日本機械学会連続講座「法と経済で読み解く技術のリスクと安全~社会はあなたの新技術を受け入れるか~」第8回 講演 規制権者としての国の責任
【開催日】
2014年2月21日(金)17.30~19.30
【第8回 講師】
桑原 勇進 上智大学 法学部 地球環境法学科 教授
【第8回講演趣旨】
技術の利用には便益が当然あるが,リスクも伴う.そのリスクが顕在化して損害発生にいたることは,可能な限り防止すべきであるが,技術の発展や利用を不当に阻害することも避けるべきである.この間のバランスをとることが必要である.その際,新技術の利用には,知識の不確実性が伴うことが稀でない.どのような場合にどのような好ましくない結果(損害)が生じるのか不明確な場合にどうすべきかということも問題となる.
さて,技術に対する規制は,基本権の制約となるため,憲法上の限界がある.根拠があまりに不明確なまま規制をすれば違憲となる可能性があるし,必要以上の規制することも問題である.他方で,損害発生の防止という観点からは,なるべく強い規制が,しかも不確実な場合であっても規制をすることが要請されよう.

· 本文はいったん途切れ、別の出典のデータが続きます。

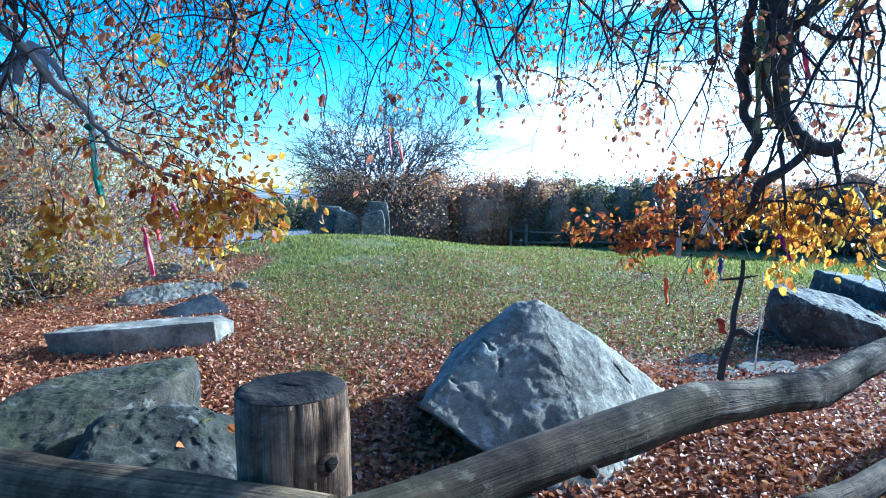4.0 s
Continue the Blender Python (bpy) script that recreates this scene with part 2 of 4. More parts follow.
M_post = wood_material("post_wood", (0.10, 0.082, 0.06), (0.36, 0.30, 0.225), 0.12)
# darker copy of post_wood, with the shade put into the colour
M_painted_shade_post = wood_material("painted_shade_post_wood", (0.03, 0.024, 0.019), (0.13, 0.105, 0.082), 0.2)
M_end = wood_material("cut_wood", (0.018, 0.016, 0.014), (0.07, 0.062, 0.052), 0.0, 0.6)
M_bark = bark_material("beech_bark", (0.02, 0.018, 0.017), (0.08, 0.075, 0.07))
M_lichen_bark = bark_material("lichen_bark", (0.10, 0.095, 0.085), (0.42, 0.40, 0.36))
M_twig = bark_material("twig_bark", (0.022, 0.018, 0.017), (0.065, 0.054, 0.05))
M_scrub = bark_material("scrub_bark", (0.075, 0.06, 0.047), (0.26, 0.21, 0.17))
M_ivy_bark = bark_material("old_bark", (0.018, 0.016, 0.012), (0.085, 0.085, 0.062))
M_litter = leaf_material("fallen_leaves", [(0.0, (0.15, 0.05, 0.022)), (0.3, (0.29, 0.105, 0.042)), (0.6, (0.40, 0.165, 0.066)), (0.88, (0.47, 0.25, 0.125)), (0.97, (0.53, 0.35, 0.23)), (1.0, (0.58, 0.32, 0.05))], 0.25, 0.55, 0.3)
M_buff = leaf_material("buff_leaves", [(0.0, (0.15, 0.048, 0.024)), (0.45, (0.31, 0.105, 0.045)), (0.75, (0.42, 0.18, 0.085)), (0.9, (0.52, 0.33, 0.21)), (1.0, (0.64, 0.52, 0.42))], 0.25, 0.55, 0.3)
# palest stops put the sky's glints on wet leaves into the colour
M_wet = leaf_material("wet_leaves", [(0.0, (0.11, 0.034, 0.018)), (0.3, (0.27, 0.09, 0.045)), (0.55, (0.38, 0.17, 0.095)), (0.75, (0.48, 0.31, 0.23)), (0.9, (0.62, 0.52, 0.47)), (1.0, (0.68, 0.6, 0.56))], 0.12, "wet", 0.4)
M_rust = leaf_material("rust_leaves", [(0.0, (0.20, 0.07, 0.045)), (0.4, (0.34, 0.14, 0.08)), (0.75, (0.46, 0.22, 0.12)), (0.92, (0.55, 0.33, 0.11)), (1.0, (0.6, 0.44, 0.1))], 0.65)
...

ところで,国が技術の利用に伴う損害の発生を防止する目的で(広い意味での)規制をする場合,その規制の態様には,トライ・アンド・エラーの容認(損害発生の現実を待って初めて対応を始める)から禁止という極めて厳しい対応までいろいろある.また,知識の不確実性にも程度の相違があろう.リスクが誰に降りかかるのかも状況によって異なる(技術の利用により便益を受ける人にリスクが同時に生じるのか,それとも,技術の利用による便益を享受する立場にない人が一方的にリスクだけを受けるのか).国が規制権者としてどのような場合責任を負うべきか,規制の態様,不確実性の程度,リスクと便益の関係などの事情を踏まえながら,検討したい.そもそも,技術を開発したわけでも利用するわけでもない国がなぜ責任を負うのかという根本的な問題についても,併せて考えてみたい.
【本連続講座の開催主旨】
福島第一原子力発電所の事故は技術の安全性に対する人々の信頼を失わせた.しかし,技術なしに現代社会は成り立たない.また,介護ロボットのような新技術は私たちの生活の質を向上させることが期待される.一方で,技術にはリスクがつきまとう.介護ロボットの誤作動で被介護者が死傷することもあり得る.社会に利益をもたらすとともに,リスクを内包する技術はどのような条件の下で社会に受け入れられるのだろうか.リスクが現実化したとき,技術者の責任は問われるのだろうか.今,新技術の開発に従事する技術者の胸に去来するこのような疑問に,現在の法制度のみならず,法と経済学,正義論なども視野に入れて,体系的に答えようという野心的な試みからこの講座は生まれた.技術のリスクと安全に関心のあるすべての技術者に是非聴講していただきたい.
なお,本講座は,日本機械学会が,(独)新エネルギー・産業技術総合開発機構のご支援のもと,毎月1回程度の連続講座として,受講料無料で開催するものであり,出席率の高い受講者には,修了証書を付与する.